> [Set problem]: Extract every line that includes the string "with".
# Start of Dataset excerpt
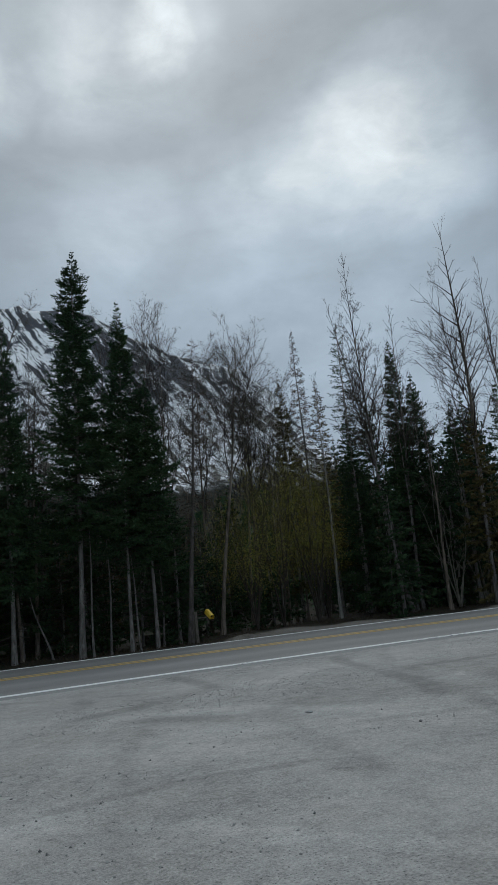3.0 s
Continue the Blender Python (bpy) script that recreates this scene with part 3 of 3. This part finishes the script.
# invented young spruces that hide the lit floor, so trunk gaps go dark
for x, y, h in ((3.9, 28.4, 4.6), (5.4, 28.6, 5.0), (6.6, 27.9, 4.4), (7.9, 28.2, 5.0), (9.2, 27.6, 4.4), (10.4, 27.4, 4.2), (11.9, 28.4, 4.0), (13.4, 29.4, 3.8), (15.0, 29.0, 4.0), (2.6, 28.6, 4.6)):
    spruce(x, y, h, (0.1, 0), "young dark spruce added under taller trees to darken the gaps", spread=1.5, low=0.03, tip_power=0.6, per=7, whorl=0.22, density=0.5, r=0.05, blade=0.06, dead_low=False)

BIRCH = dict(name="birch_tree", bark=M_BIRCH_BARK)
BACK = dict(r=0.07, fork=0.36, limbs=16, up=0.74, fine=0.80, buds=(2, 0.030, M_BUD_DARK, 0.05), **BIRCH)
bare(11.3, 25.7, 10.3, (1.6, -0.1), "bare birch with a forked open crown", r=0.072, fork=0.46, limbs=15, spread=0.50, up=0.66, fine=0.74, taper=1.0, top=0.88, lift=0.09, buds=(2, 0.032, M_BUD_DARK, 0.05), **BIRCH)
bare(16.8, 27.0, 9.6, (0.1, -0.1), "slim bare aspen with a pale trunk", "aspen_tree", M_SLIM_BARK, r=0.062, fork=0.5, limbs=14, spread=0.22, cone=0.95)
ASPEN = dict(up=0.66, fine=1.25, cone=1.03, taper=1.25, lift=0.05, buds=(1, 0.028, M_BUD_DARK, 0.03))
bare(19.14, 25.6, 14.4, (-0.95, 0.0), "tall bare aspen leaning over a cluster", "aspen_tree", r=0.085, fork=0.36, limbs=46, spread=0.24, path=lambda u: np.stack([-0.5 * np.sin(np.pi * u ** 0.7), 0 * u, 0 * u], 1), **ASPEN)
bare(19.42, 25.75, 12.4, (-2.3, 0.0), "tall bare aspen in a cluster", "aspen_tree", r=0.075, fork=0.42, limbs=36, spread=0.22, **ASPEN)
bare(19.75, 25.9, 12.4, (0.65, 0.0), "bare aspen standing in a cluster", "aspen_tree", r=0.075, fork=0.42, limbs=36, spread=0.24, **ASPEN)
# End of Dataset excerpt
> [Complete answer]:
Continue the Blender Python (bpy) script that recreates this scene with part 3 of 3. This part finishes the script.
bare(11.3, 25.7, 10.3, (1.6, -0.1), "bare birch with a forked open crown", r=0.072, fork=0.46, limbs=15, spread=0.50, up=0.66, fine=0.74, taper=1.0, top=0.88, lift=0.09, buds=(2, 0.032, M_BUD_DARK, 0.05), **BIRCH)
bare(16.8, 27.0, 9.6, (0.1, -0.1), "slim bare aspen with a pale trunk", "aspen_tree", M_SLIM_BARK, r=0.062, fork=0.5, limbs=14, spread=0.22, cone=0.95)